-- begin Data to process --

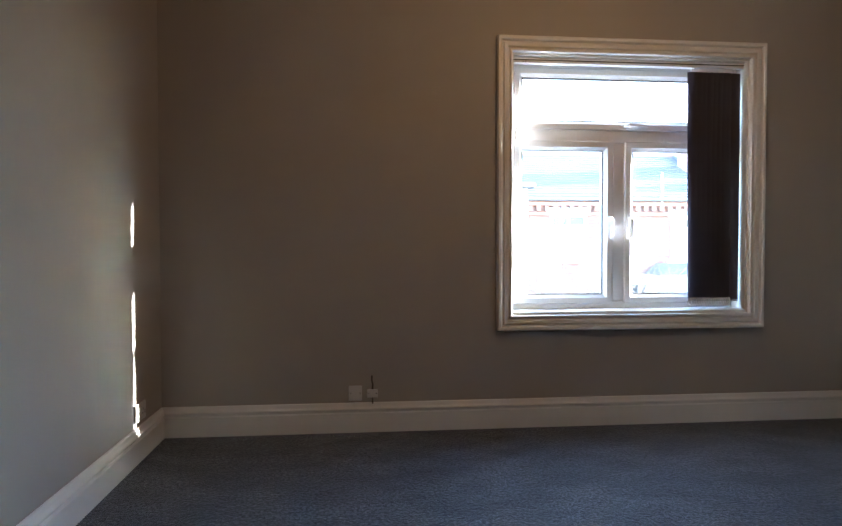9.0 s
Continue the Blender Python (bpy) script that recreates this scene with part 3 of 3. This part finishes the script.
def terrace(x0, x1, eaves, ridge, y, label, ups, bays, doors, chimneys, tiles):
    hs = thing("terraced_house", label, "house", ((x0 + x1) / 2, y, GZ), group="terraced houses opposite")
    o = hs.location.copy()

    def add(name, bm, mat, parent=hs, lab="", smooth=False):
        return part(name, local(bm, o), mat, parent, lab, smooth)

    add("wall", boxes((x0, x1, y, y + 7.0, GZ - 0.12, eaves)), BRICK, hs, "red brick front wall")
    bm = boxes((x0, x1, y - 0.06, y, eaves - 0.42, eaves - 0.34), (x0, x1, y - 0.12, y, eaves - 0.16, eaves - 0.06))
    n = int((x1 - x0) / 0.23)
    for i in range(n):
        xa = x0 + 0.05 + i * 0.23
        box(bm, xa, xa + 0.11, y - 0.11, y, eaves - 0.3, eaves - 0.165)
    tagged(add("dentil_cornice", bm, CORNICE), "brick dentil course under the eaves")
    add("gutter", tube(bmesh.new(), [(x0, y - 0.2, eaves + 0.0), (x1, y - 0.2, eaves + 0.0)], 0.04, 8), STEEL, hs, "grey gutter", True)
    rows_n, bm = 20, bmesh.new()
    for side in (0, 1):
        for r in range(rows_n):
            f0, f1 = r / rows_n, (r + 1) / rows_n
            ya, yb = y - 0.22 + 3.72 * f0, y - 0.22 + 3.72 * f1
            za, zb = eaves + (ridge - eaves) * f0, eaves + (ridge - eaves) * f1
            if side:
                ya, yb = 2 * y + 7.0 - ya, 2 * y + 7.0 - yb
            v = [bm.verts.new(p) for p in ((x0, ya, za + 0.03), (x1, ya, za + 0.03), (x1, yb, zb), (x0, yb, zb), (x0, ya, za), (x1, ya, za))]
            bm.faces.new(v[:4])
            bm.faces.new((v[0], v[1], v[5], v[4]))
    for xx in (x0, x1):
        bm.faces.new([bm.verts.new(p) for p in ((xx, y, eaves), (xx, y + 7.0, eaves), (xx, y + 3.5, ridge))])
    roof = add("roof", bm, tiles, hs, "roof in stepped courses")
    part("ridge_tiles", local(tube(bmesh.new(), [(x0, y + 3.5, ridge), (x1, y + 3.5, ridge)], 0.1, 8), o), CORNICE, roof, "", True)
    for cx in chimneys:
        base = eaves + (ridge - eaves) * 0.55
        part("chimney", local(boxes((cx - 0.46, cx + 0.46, y + 1.75, y + 2.5, base - 0.5, ridge + 0.38), (cx - 0.52, cx + 0.52, y + 1.69, y + 2.56, ridge + 0.38, ridge + 0.48), (cx - 0.48, cx + 0.48, y + 1.73, y + 2.52, ridge + 0.48, ridge + 0.56)), o), BRICK, roof, "brick chimney stack")
        for dx in (-0.2, 0.18):
            pot = lathe(bmesh.new(), [(0.13, 0), (0.11, 0.28), (0.14, 0.3), (0.14, 0.36), (0.1, 0.36)], pose(cx + dx, y + 2.12, ridge + 0.56), 12)
            part("chimney_pot", local(pot, o), TERRACOTTA, roof, "", True)
        part("flashing", local(boxes((cx - 0.56, cx + 0.56, y + 1.5, y + 1.76, base - 0.42, base - 0.02)), o), STONE, roof, "pale lead flashing")
    rx = x1 - 0.1
    verge = bmesh.new()
    corners = [(rx + a, y - 0.22 + 3.72 * f, eaves + (ridge - eaves) * f + b) for f in (0, 1) for a, b in ((0, 0), (0.2, 0), (0.2, 0.09), (0, 0.09))]
    vv = [verge.verts.new(p) for p in corners]
    for f in ((0, 1, 2, 3), (4, 5, 6, 7), (0, 1, 5, 4), (1, 2, 6, 5), (2, 3, 7, 6), (3, 0, 4, 7)):
        verge.faces.new([vv[k] for k in f])
    part("verge_coping", local(verge, o), SLATE, roof)
    add("downpipe", tube(bmesh.new(), [(x1 - 0.1, y - 0.18, eaves - 0.04), (x1 - 0.1, y - 0.16, eaves - 0.15), (x1 - 0.1, y - 0.06, eaves - 0.42), (x1 - 0.1, y - 0.06, GZ)], 0.045, 8), UPVC, hs, "white plastic downpipe", True)
    for a, b, c, d in ups:
        far_window_local(hs, a, b, c, d, y, o, 2)
    for bx in bays:
        w = part("bay_window", local(boxes((bx - 1.0, bx + 1.0, y - 0.75, y, GZ - 0.12, -0.301)), o), STONE, hs, "cream painted bay below a slate hip")
        part("frieze", local(boxes((bx - 1.03, bx + 1.03, y - 0.8, y, -0.3, 0.29)), o), STONE, w)
        bm = bmesh.new()
        a = [bm.verts.new(p) for p in ((bx - 1.1, y - 0.98, 0.3), (bx + 1.1, y - 0.98, 0.3), (bx + 1.1, y, 0.3), (bx - 1.1, y, 0.3), (bx - 0.75, y - 0.1, 0.58), (bx + 0.75, y - 0.1, 0.58), (bx + 0.75, y, 0.58), (bx - 0.75, y, 0.58))]
        for f in ((0, 1, 2, 3), (0, 1, 5, 4), (1, 2, 6, 5), (0, 3, 7, 4), (4, 5, 6, 7)):
            bm.faces.new([a[k] for k in f])
        part("bay_roof", local(bm, o), SLATE, w)
        for i in range(3):
            xa = bx - 1.0 + i * 0.67
            part("frame", local(sweep(bmesh.new(), [(xa, GZ + 0.78), (xa, -0.3), (xa + 0.65, -0.3), (xa + 0.65, GZ + 0.78)], [(0, 0), (0, 0.06), (0.08, 0.06), (0.08, 0)], lambda x, z, d: Vector((x, y - 0.752 - d, z)), True), o), UPVC, w)
            part("pane", local(boxes((xa + 0.07, xa + 0.58, y - 0.757, y - 0.752, GZ + 0.85, -0.37)), o), NET_GLASS, w)
    for dx in doors:
        d = part("door", local(boxes((dx - 0.45, dx + 0.45, y - 0.05, y - 0.003, GZ, GZ + 2.05), bevel=0.01), o), TERRACOTTA, hs, "dark painted front door")
        part("door_surround", local(boxes((dx - 0.6, dx - 0.46, y - 0.08, y - 0.002, GZ, GZ + 2.3), (dx + 0.46, dx + 0.6, y - 0.08, y - 0.002, GZ, GZ + 2.3), (dx - 0.7, dx + 0.7, y - 0.12, y - 0.002, GZ + 2.3, GZ + 2.45)), o), STONE, d, "pale stone surround")
    return hs


def far_window_local(parent, x0, x1, z0, z1, y, o, k):
    before = set(bpy.data.objects)
    far_window(parent, x0, x1, z0, z1, y, k)
    for ob in set(bpy.data.objects) - before:
        ob.data.transform(Matrix.Translation(-o))


terrace(-6.0, 4.6, 2.3, 3.98, 13.0, "red brick terraced house with a slate roof", [(-3.6, -2.6, 0.1, 1.75), (1.2, 2.2, 0.1, 1.75)], [-1.0], [3.4], [-0.6], SLATE)
middle = terrace(4.6, 11.5, 2.3, 4.02, 13.0, "red brick terraced house with white upstairs windows", [(6.2, 7.2, 0.72, 1.9), (9.6, 10.75, 0.68, 1.85), (7.7, 8.3, -1.6, 0.08), (8.42, 9.02, -1.6, 0.08)], [9.95], [5.3], [11.55], SLATE)
part("vent_pipe", local(tube(bmesh.new(), [(9.3, 12.9, 2.2), (9.3, 12.9, 3.05)], 0.03, 8), middle.location), UPVC, middle, "pale vent pipe above the eaves", True)
terrace(11.5, 30.0, 2.3, 3.95, 13.0, "red brick terraced house under a pale tiled roof", [(12.0, 12.95, 0.95, 1.92), (15.2, 16.4, 0.7, 1.9), (19.2, 20.4, 0.7, 1.9)], [12.25, 16.4, 21.5], [14.1], [17.6], TILE)


def bare_tree(x, y, label):
    tr = thing("tree", label, "tree", (x, y, GZ - 0.12))
    r = random.Random(11)
    bm = bmesh.new()
    tube(bm, [(0, 0, 0), (0.04, 0.02, 0.8), (0.0, 0.05, 1.5), (0.05, 0.0, 2.0)], [0.14, 0.11, 0.1, 0.085], 9)
    part("trunk", bm, BARK, tr, "", True)
    bm = bmesh.new()

    def grow(p, d, length, rad, level):
        pts, rr = [p], [rad]
        for i in range(3):
            d = (d + Vector((r.uniform(-0.3, 0.3), r.uniform(-0.3, 0.3), r.uniform(-0.1, 0.22)))).normalized()
            p = p + d * length / 3
            pts.append(p)
            rr.append(rad * (1 - 0.2 * (i + 1)))
        tube(bm, pts, rr, 5 if level < 2 else 4)
        if level < 4:
            for k in range(4):
                q = pts[1 + k % 3]
                grow(q, (d + Vector((r.uniform(-1, 1), r.uniform(-1, 1), r.uniform(-0.35, 0.6)))).normalized(), length * 0.68, max(rad * 0.55, 0.004), level + 1)

    for k in range(6):
        a = k * 1.05 + r.uniform(-0.3, 0.3)
        grow(Vector((0.03, 0.0, 1.85)), Vector((math.cos(a), math.sin(a), 0.85)).normalized(), 1.5, 0.036, 0)
    part("crown", bm, BARK, tr, "bare winter branches and fine twigs")


bare_tree(6.15, 10.4, "small bare winter tree on the pavement")

hedge = thing("hedge", "low clipped evergreen hedge before the houses", "hedge", (11.5, 11.6, GZ))
rh = random.Random(5)
bm = bmesh.new()
for i in range(2600):
    p = Vector((rh.uniform(-0.7, 0.7), rh.uniform(-0.4, 0.4), rh.uniform(0.0, 2.85) + 0.12 * math.sin(i)))
    q = Euler((rh.uniform(0, 6), rh.uniform(0, 6), rh.uniform(0, 6))).to_matrix()
    vs = [bm.verts.new(p + q @ Vector(c)) for c in ((-0.05, 0, 0), (0, 0.03, 0.01), (0.06, 0, 0), (0, -0.03, 0.01))]
    bm.faces.new(vs)
part("foliage", bm, LEAF, hedge)
part("stems", boxes((-0.5, 0.5, -0.25, 0.25, 0.0, 2.5)), BARK, hedge)

def street_lamp(x, y, top):
    post = thing("street_lamp", "grey steel street lamp with a flat lantern", "street lamp", (x, y, GZ - 0.12), group="street lamps")
    hgt = top - GZ + 0.12
    part("pole", tube(bmesh.new(), [(0, 0, 0), (0, 0, 1.2), (0, 0, 1.25), (0, 0, hgt - 0.1)], [0.09, 0.09, 0.055, 0.045], 12), STEEL, post, "", True)
    part("lantern", boxes((-0.24, 0.2, -0.14, 0.14, hgt - 0.12, hgt), bevel=0.05), STEEL, post, "", True)


street_lamp(11.06, 9.9, 2.5)
street_lamp(4.5, 9.2, 2.36)

wire = thing("overhead_cable", "thin black telephone cable across the street", "cable", (0, 11.5, 4.0))
part("strand", tube(bmesh.new(), [(-4 + 2.2 * i, 0.25 * i, -0.35 + 0.012 * (i - 6) ** 2) for i in range(13)], 0.012, 5), IRON, wire)
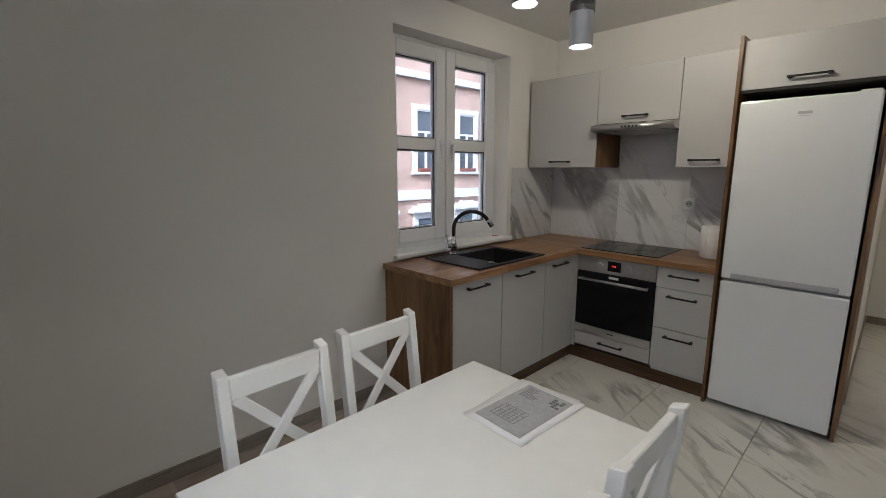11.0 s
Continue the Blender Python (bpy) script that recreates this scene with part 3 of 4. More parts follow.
def oven():
    x0, x1 = -5.124, -4.549
    e = thing("built_in_oven", (x0, FY, 0.24), "built-in steel oven with a black glass door and red clock", "oven")
    boxes("body", [(x0, FY + 0.02, 0.24, x1, YB - 0.06, CT0 - 0.002)], "dark", e)
    boxes("control_panel", [(x0, FY - 0.006, 0.727, x1, FY + 0.02, CT0 - 0.006)], "steel", e, 0.002)
    boxes("door_glass", [(x0, FY - 0.012, 0.305, x1, FY + 0.018, 0.722)], "glass_black", e, 0.003)
    boxes("lower_strip", [(x0, FY - 0.008, 0.24, x1, FY + 0.018, 0.302)], "steel", e, 0.002)
    boxes("strip_mark", [(-4.86, FY - 0.0095, 0.268, -4.815, FY - 0.0075, 0.275)], "dark", e)
    boxes("door_mark", [(-4.872, FY - 0.0135, 0.695, -4.80, FY - 0.0115, 0.712)], "fridge", e)
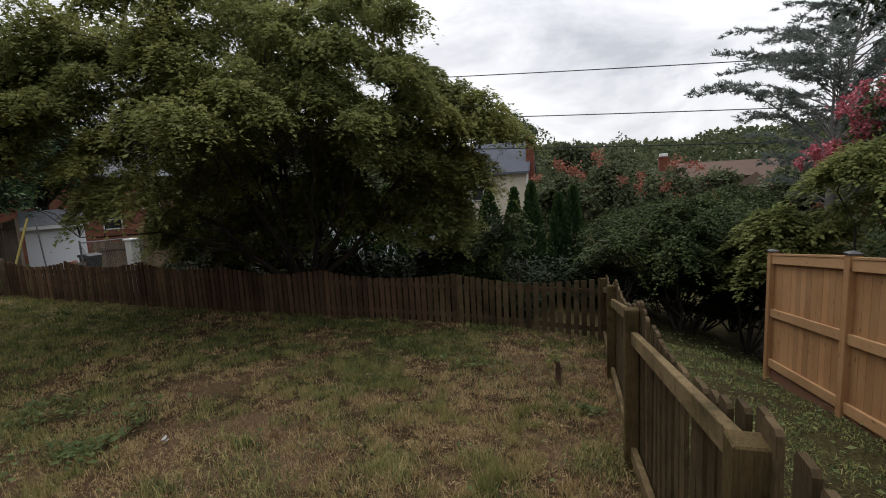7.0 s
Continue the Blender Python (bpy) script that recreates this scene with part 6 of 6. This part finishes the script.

-- end Data to process --

| Directions |
Print exactly the first line of the entries and every line after it through the one that contains "return part(name, local(bm, o), mat, parent, lab, smooth)", leaving the pictures out.

| Output of the exercise |
9.0 s
Continue the Blender Python (bpy) script that recreates this scene with part 3 of 3. This part finishes the script.
def terrace(x0, x1, eaves, ridge, y, label, ups, bays, doors, chimneys, tiles):
    hs = thing("terraced_house", label, "house", ((x0 + x1) / 2, y, GZ), group="terraced houses opposite")
    o = hs.location.copy()

    def add(name, bm, mat, parent=hs, lab="", smooth=False):
        return part(name, local(bm, o), mat, parent, lab, smooth)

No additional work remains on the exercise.